// the find
amutu/zhparser
zhparser is a PostgreSQL extension for full-text search of Chinese language
zhparser is a PostgreSQL extension that adds a Chinese text search parser built on top of SCWS (Simple Chinese Word Segmentation). It plugs into Postgres's existing full-text search infrastructure so you can use `to_tsvector`, `to_tsquery`, and GIN indexes on Chinese text without a separate search engine. Aimed at developers who need Chinese FTS inside Postgres and don't want to bolt on Elasticsearch.
Native Postgres integration means you get ts_vector, ts_query, GIN indexes, and ranking functions without changing your query model. Custom dictionary support (TXT or binary XDB format) lets you tune segmentation for domain-specific terms — useful for technical or legal corpora where the default SCWS dictionary gets words wrong. The v2.1 per-database custom word table (`zhprs_custom_word`) is a real improvement over file-based dicts: you can add terms with SQL and sync them without restarting Postgres. Docker images for multiple PG versions (15, 16 on Debian/Alpine) make local testing quick.

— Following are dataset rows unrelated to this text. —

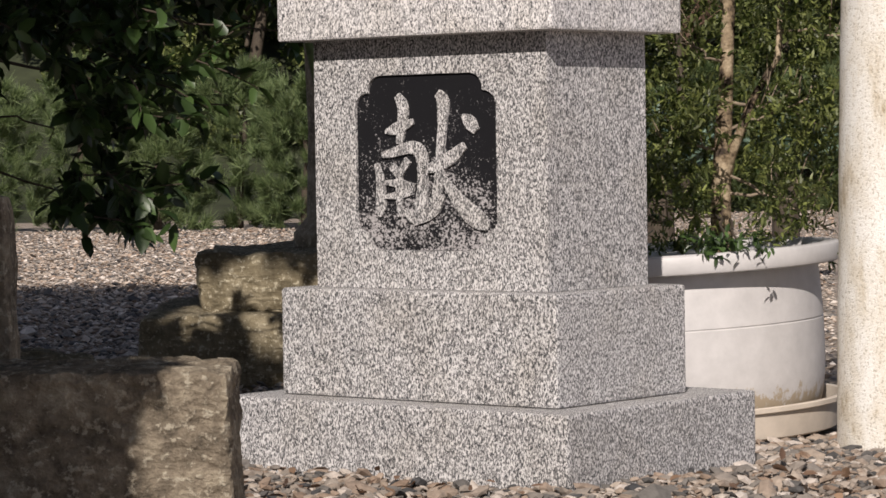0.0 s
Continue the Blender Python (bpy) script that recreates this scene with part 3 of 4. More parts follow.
    C.rod([(24, -176, 419, 5), (23, -174, 398, 6), (30, -176, 389, 12), (53, -188, 383, 13)], 5)
    C.rod([(184, -168, 418, 5), (185, -166, 395, 6), (174, -172, 383, 8), (160, -186, 382, 9)], 3)
    # fangs
    for way in (([(57, -204, 422, 8), (56, -208, 410, 6.5), (53, -208, 396, 1.6)]), ([(158, -202, 419, 7), (159, -206, 407, 5.5), (158, -206, 394, 1.5)])):
        C.rod(way, 0.8)
    # eyes sunk under curled brows
    for c in ((64, -186, 483), (154, -186, 481)):
        C.ball((c[0], c[1] - 6, c[2]), (19, 16, 16), (0, 0, 3), 1.5, True)
        C.ball((c[0], c[1] + 6, c[2]), (13.5, 13.5, 13.5), (0, 0, 3), 0.8)
        C.rod([(c[0] - 16, c[1] + 4, c[2] - 9, 4), (c[0], c[1] - 5, c[2] - 15, 4), (c[0] + 15, c[1] + 2, c[2] - 9, 4)], 2)
    C.rod([(53, -180, 502, 5), (43, -174, 483, 6)], 1.0, True)
    C.rod([(167, -176, 499, 4), (171, -170, 482, 4)], 1.0, True)
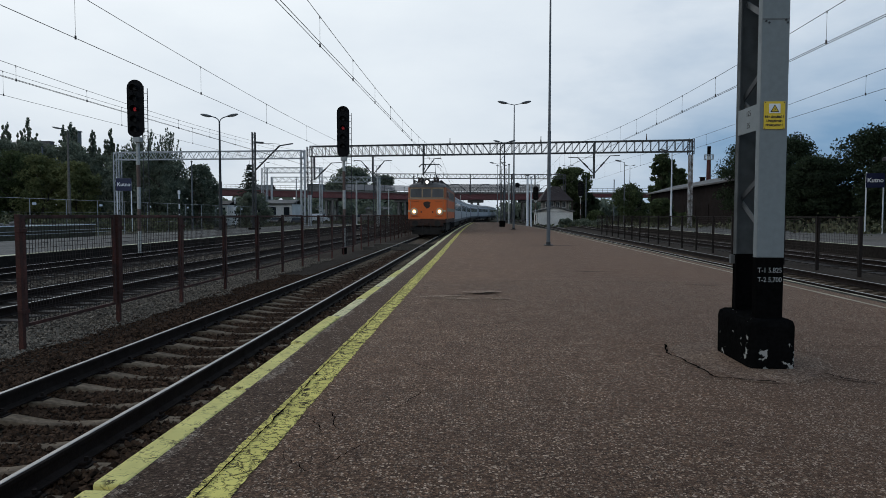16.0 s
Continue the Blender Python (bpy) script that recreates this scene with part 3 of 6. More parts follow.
# ---------------------------------------------------------------- the lattice mast on the platform
def platform_mast():
    mast = thing("catenary_mast", "pale grey lattice catenary mast with black foot on the platform", "mast")
    # foot: a tarred concrete block with rounded shoulders
    bm = bmesh.new()
    box(bm, 2.545, 2.968, 6.375, 7.29, -0.05, 0.455, 0.065)
    part("concrete_foot", bm, CHIPPED, mast, "black tarred concrete block with chipped paint")
    # two channels, webs outwards
    for name, x0, x1, y, s in (("front_channel", 2.628, 2.876, 6.49, 1), ("rear_channel", 2.640, 2.888, 7.11, -1)):
        # the rear channel's shade comes from its darker colour
        for seg, z0, z1, m in (("lower", 0.40, 1.02, BLACK_TAR), ("upper", 1.02, 9.6, GREY_PAINT if s > 0 else SHADED_PAINT)):
            bm = bmesh.new()
            ya, yb = sorted((y, y + s * 0.012))
            box(bm, x0, x1, ya, yb, z0, z1, 0.003)
            ya, yb = sorted((y + s * 0.012, y + s * 0.085))
            box(bm, x0, x0 + 0.012, ya, yb, z0, z1)
            box(bm, x1 - 0.012, x1, ya, yb, z0, z1)
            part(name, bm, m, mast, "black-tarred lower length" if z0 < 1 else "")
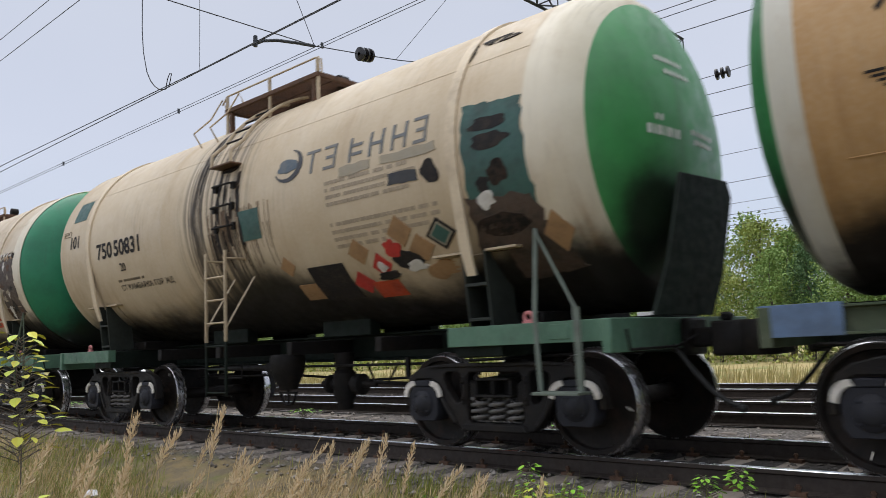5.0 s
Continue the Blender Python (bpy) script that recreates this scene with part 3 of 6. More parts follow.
def saddle_web(x, sy, top):
    """One upright gusset plate of the cradle, cut to the shell's curve."""
    a0 = math.degrees(math.asin((AXIS - top) / (R + 0.008)))
    pts = [(1.30, 1.22), (1.375, top)]
    for n in range(9):
        a = radians(-a0 - (54 - a0) * n / 8)
        pts.append(((R + 0.008) * math.cos(a), AXIS + (R + 0.008) * math.sin(a)))
    pts.append((0.90, 1.22))
    v = [(x - 0.011, sy * y, z) for y, z in pts] + [(x + 0.011, sy * y, z) for y, z in pts]
    m = len(pts)
    return Shape().add(v, [tuple(range(m)), tuple(range(2 * m - 1, m - 1, -1))] + [(i, i + m, (i + 1) % m + m, (i + 1) % m) for i in range(m)])


def saddle_bracket(x, sy, top=1.93):
    """Back plate between the webs, and the two shelves that brace the strap's foot."""
    back = Shape().box(x - 0.123, x + 0.123, sy * 0.99, sy * 1.01, 1.2, 1.62)
    more = [("rib", Shape().box(x - 0.123, x + 0.123, sy * 1.01, sy * 1.345, top - 0.33, top - 0.30)),
            ("rib", Shape().box(x - 0.123, x + 0.123, sy * 1.01, sy * 1.315, 1.27, 1.30))]
    return back, more


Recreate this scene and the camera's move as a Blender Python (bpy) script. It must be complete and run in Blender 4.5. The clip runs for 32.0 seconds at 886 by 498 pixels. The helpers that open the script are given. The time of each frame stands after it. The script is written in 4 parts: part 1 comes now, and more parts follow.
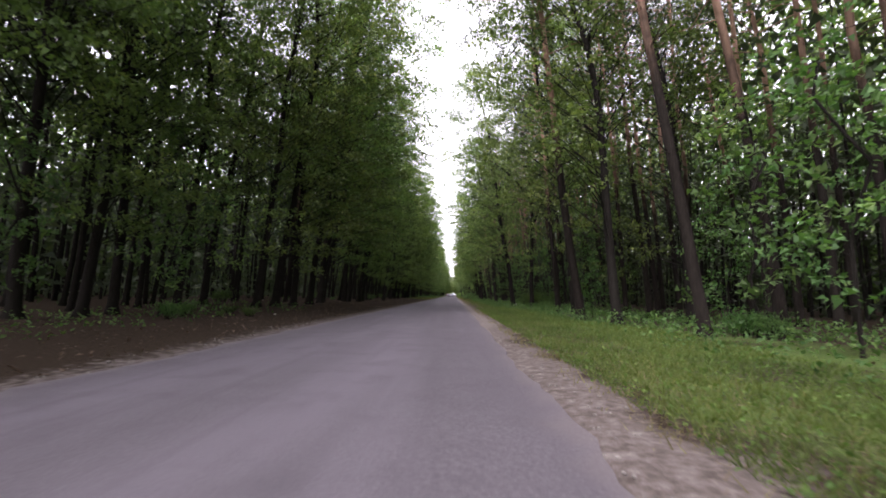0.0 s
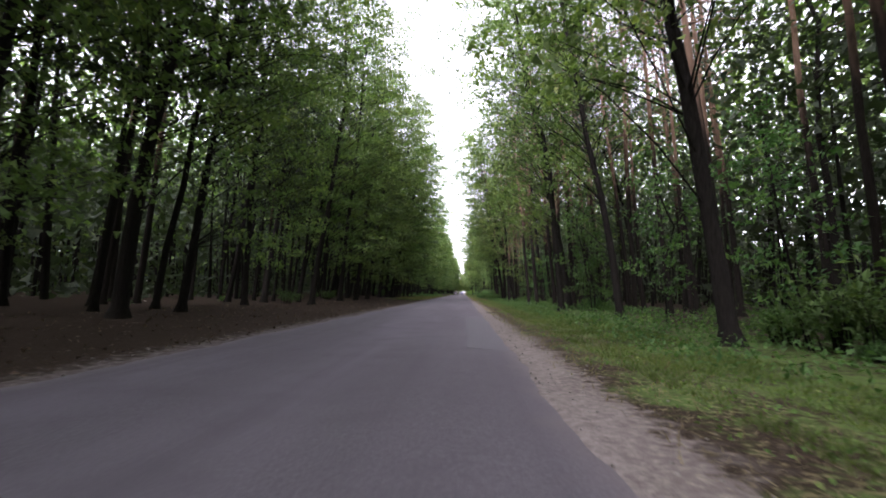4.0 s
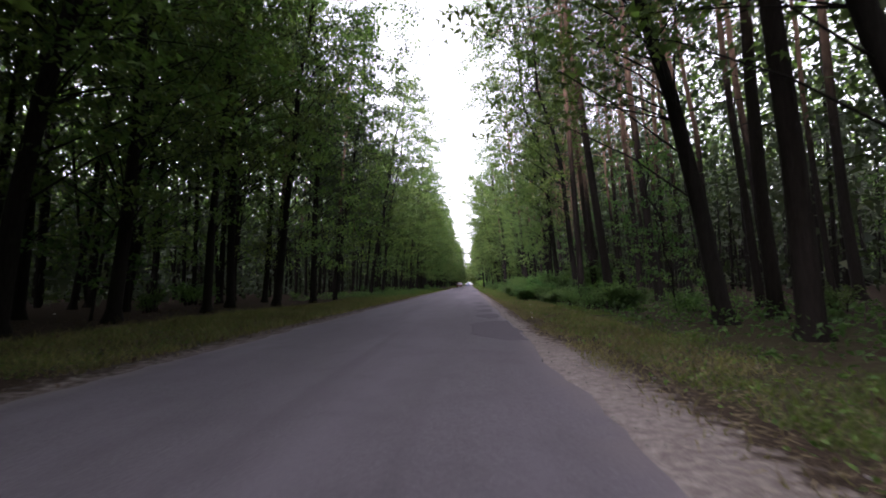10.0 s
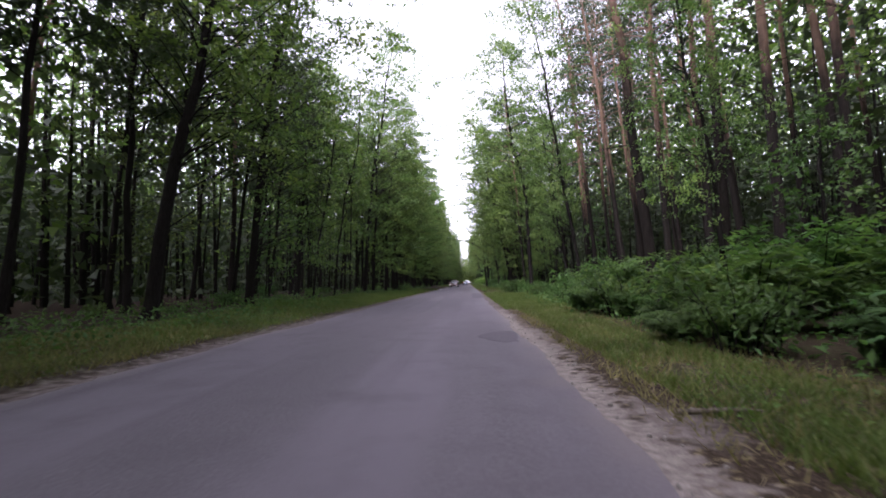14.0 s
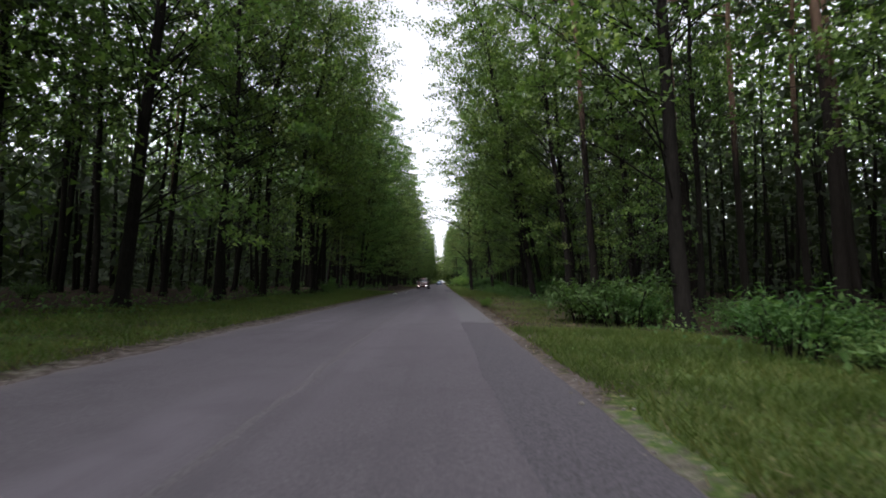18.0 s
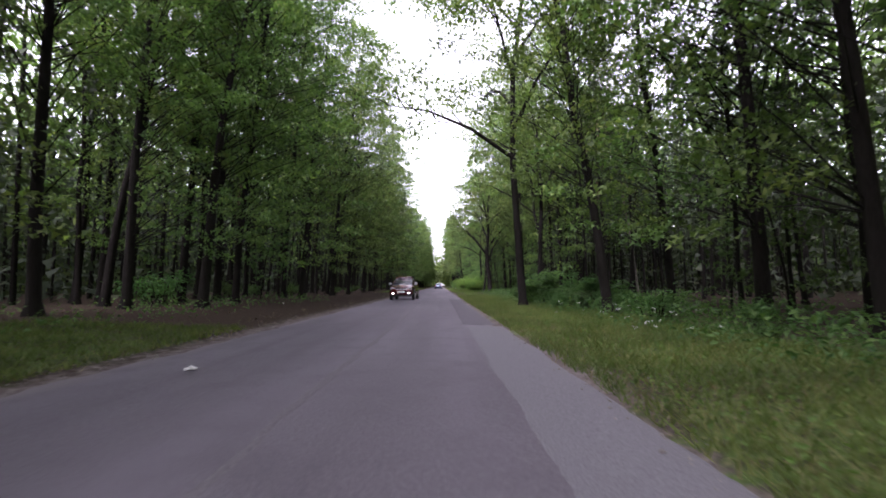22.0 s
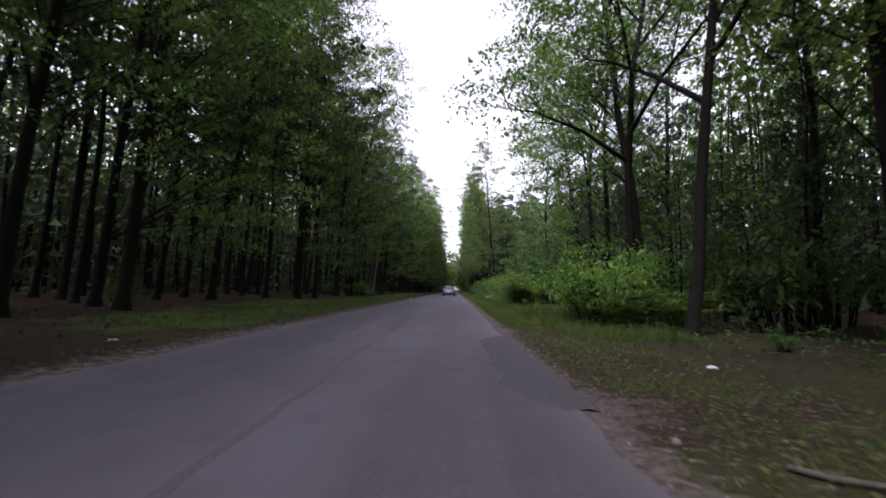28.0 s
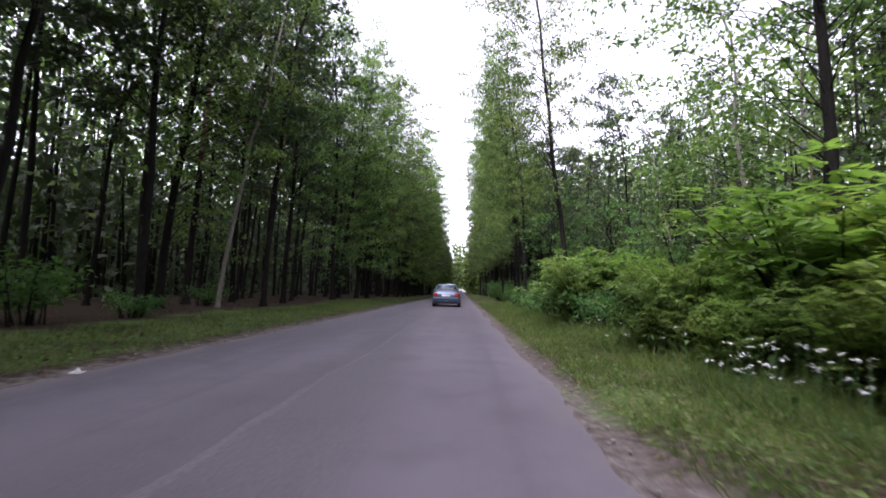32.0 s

The underlying SCWS library hasn't had a meaningful update in years and the dictionary is showing its age — segmentation quality on modern internet Chinese (slang, brand names, technical terms) is noticeably worse than jieba or LTP. Installation is a two-step process (build SCWS from source, then build zhparser) with no pre-built binaries for common distros, which makes production deployment on managed Postgres (RDS, Cloud SQL, Supabase) essentially impossible. The README is almost entirely in Chinese with no English translation of the configuration options or custom dictionary format, which will frustrate anyone outside China. `dict_in_memory` and `extra_dicts` require a backend restart to take effect — you can't hot-reload a custom dictionary in a busy production database without disrupting connections.